DK—I think that the association of sounds and images is one of the most beautiful things we can do. To write music and to create visuals are two different things, but I feel like some musicians are more sensible than others to work with visuals. It is a matter of taste, but I think that when music and visuals merge together, it creates a new experience that one could not create without the other.
F3D—Do you use new technologies in your work?
DK—No, I don’t use new technologies to create music, but I’d like to try it in the future.
F3D—What are your next projects?
DK—I’ve been playing a few shows this summer, so for the next months, I’d like to focus on writing new material. I started to write what I think could be the beginning of my first album. But there is nothing I can tell you about it for the moment.
F3D—How is your life organized with a job like yours?
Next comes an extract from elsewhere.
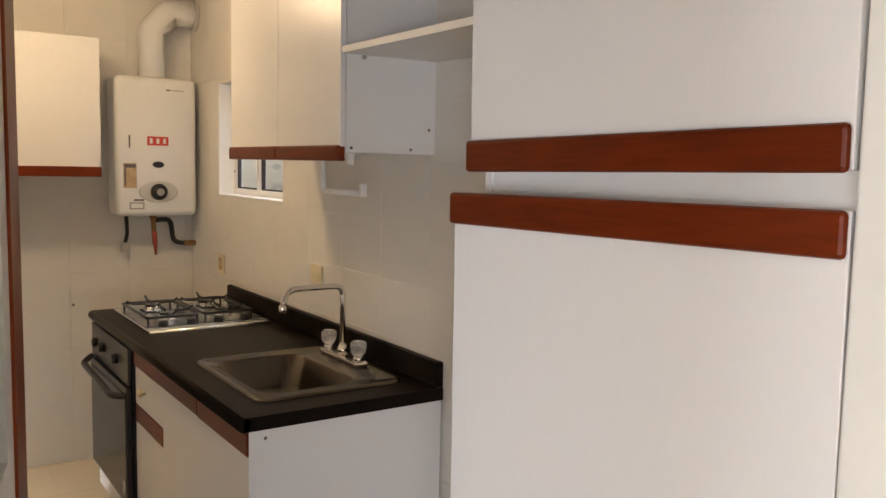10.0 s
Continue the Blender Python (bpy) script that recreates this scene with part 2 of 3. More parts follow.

DK—I think I have a sane and healthy lifestyle. But it can be destabilizing when you have to travel around to play shows in different countries. It can also be difficult to organize when inspiration will come. You can sit down and play guitar for hours and never start a good song. Sometimes an idea for a song comes at 2 a.m. when I’m falling asleep. But I think that my ability to manage my concentration and inspiration has improved with time.
F3D—Which direction would you like to take your work in the future?
DK—I hope that I will have the chance to keep writing my music and performing shows. I’d love to work on movie soundtracks too when I get older and better. Lately, I started to draw again, so why not to release an illustration book.
We never know what the future will be made of, so I’m content with being grateful for the present and with learning from the past.